Tuesday, July 13, 2010

Blast from the past

7/13/10 Two dozen pieces of paper, recycled

A little piece of paper just baffled me.

It's a social security stub that should have been thrown out the same day it arrived in the mail. Apparently, about fifteen years ago I ordered a replacement social security card. When it arrived, it came with a little card that said, YOUR SOCIAL SECURITY CARD and detailed what the social security card is for. Of course, if I didn't already know what the card was for, I probably wouldn't have ordered a replacement one in the first place.

The only personalized information on this entire stub was my address, which is how I know when I received it. The address is the apartment I lived in my first two years out of college, 1994-1996.

Since then, I have moved seven times. And, somehow, this little scrap moved right along with me. All around Jersey, up to Maine, down to Harlem, back to Maine, and now all the way to Colorado. What's most fascinating to me is that the stub wasn't buried in the bottom of a file folder in the back of a file cabinet I never open. It was among the small, hand-picked vital documents that I transported personally across the country.

Clearly I didn't intentionally include it. In fact, I can't imagine that I ever would have purposely saved this thing. But somehow -- through a bizarre anti-downsizing force we must all constantly fight -- it survived every threat, and followed me for fifteen years.

Well, Mr. SS Information Card, your joyride ends tonight.

I emptied my briefcase of about two dozen scraps of paper and irrelevant documents, none as interesting as the above mentioned hanger-on, but all needing to go.

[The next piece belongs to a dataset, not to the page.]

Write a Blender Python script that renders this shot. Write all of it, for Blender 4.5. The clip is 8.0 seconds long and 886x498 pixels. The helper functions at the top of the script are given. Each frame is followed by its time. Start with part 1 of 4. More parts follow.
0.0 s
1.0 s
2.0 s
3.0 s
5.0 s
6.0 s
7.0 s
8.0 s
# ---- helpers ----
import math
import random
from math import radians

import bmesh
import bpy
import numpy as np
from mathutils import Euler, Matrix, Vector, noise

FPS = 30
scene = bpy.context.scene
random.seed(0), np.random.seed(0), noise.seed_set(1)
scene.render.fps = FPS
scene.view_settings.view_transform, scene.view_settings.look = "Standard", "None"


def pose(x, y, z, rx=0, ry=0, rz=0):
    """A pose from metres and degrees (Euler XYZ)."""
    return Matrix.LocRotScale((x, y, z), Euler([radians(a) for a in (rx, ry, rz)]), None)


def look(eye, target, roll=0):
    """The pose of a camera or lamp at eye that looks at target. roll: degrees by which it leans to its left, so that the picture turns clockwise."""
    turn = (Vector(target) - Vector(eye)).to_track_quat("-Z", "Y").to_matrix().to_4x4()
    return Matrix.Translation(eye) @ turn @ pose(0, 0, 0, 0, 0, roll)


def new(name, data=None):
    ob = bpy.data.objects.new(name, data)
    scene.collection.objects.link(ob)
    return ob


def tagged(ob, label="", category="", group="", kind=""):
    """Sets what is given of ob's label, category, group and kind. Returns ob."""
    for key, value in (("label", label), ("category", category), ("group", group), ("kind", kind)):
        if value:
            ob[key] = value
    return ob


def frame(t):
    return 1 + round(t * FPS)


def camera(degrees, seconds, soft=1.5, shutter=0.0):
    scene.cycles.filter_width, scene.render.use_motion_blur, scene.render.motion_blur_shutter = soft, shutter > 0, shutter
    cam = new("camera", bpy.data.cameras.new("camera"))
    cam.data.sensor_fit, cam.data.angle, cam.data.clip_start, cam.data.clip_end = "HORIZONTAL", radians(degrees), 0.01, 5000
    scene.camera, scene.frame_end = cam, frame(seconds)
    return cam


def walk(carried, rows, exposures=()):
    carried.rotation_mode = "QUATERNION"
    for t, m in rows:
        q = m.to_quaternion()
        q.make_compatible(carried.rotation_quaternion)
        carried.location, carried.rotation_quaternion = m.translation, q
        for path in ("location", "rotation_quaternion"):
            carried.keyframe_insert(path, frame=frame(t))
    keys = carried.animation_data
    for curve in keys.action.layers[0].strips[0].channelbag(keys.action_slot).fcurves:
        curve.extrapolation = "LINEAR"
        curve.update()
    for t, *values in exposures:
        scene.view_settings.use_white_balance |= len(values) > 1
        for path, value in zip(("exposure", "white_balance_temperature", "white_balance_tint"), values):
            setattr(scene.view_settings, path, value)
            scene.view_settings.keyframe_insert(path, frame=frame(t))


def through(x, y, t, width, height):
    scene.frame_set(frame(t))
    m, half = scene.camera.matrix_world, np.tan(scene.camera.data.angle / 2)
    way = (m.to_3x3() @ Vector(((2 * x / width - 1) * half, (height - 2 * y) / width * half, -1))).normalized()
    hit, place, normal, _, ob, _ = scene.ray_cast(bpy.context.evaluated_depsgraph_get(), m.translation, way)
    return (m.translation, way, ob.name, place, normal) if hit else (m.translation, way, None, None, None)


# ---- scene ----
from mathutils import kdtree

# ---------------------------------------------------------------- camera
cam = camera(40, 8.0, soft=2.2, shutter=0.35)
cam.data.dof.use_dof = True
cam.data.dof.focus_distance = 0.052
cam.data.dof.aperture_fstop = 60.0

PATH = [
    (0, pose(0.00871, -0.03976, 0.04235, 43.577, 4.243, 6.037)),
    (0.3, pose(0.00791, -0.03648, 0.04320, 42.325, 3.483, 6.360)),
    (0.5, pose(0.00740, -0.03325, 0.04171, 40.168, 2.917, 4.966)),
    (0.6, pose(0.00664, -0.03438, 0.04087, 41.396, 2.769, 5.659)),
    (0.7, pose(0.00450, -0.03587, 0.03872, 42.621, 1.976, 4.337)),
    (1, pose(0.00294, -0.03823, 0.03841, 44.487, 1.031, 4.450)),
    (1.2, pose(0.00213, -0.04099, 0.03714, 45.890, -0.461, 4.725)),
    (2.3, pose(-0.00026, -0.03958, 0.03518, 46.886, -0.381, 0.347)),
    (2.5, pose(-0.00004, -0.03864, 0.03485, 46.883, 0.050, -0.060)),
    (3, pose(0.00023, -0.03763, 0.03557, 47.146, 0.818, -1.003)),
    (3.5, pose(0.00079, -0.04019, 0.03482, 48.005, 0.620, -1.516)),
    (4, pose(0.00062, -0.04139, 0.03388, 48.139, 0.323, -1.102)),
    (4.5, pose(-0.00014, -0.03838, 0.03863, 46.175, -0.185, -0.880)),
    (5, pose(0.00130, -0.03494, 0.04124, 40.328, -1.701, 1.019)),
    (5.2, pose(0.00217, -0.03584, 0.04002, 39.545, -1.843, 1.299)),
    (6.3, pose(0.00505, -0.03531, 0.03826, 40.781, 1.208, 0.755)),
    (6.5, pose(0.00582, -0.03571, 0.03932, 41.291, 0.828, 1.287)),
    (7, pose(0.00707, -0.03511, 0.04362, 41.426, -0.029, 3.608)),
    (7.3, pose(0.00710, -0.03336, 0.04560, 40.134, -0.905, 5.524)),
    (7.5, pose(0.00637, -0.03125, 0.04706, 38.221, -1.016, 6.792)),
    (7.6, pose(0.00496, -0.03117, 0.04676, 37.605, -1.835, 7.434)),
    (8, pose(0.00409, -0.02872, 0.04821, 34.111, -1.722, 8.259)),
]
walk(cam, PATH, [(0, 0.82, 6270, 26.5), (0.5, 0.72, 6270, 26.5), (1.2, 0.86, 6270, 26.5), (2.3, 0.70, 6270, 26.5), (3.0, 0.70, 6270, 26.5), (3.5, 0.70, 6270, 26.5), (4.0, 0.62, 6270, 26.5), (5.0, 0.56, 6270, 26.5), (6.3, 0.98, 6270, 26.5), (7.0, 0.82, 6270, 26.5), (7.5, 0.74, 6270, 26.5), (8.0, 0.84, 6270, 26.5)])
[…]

I'll be the first to admit that tonight's downsize is a tad lame. In my defense, I had a more significant and perhaps more interesting downsize lined up, but it failed to come together at the last moment. Subsequently, I had to scramble, and my options were limited at 9:30 in the evening.

But, I think my discovery reinforces the necessity of frequently culling our files, tossing out the little scraps of paper than collect in the corners of our lives. Perhaps they even distract us from the beauty of life, which is more than enough reason to take a few minutes to downsize them.

Beside, you never know what you may find.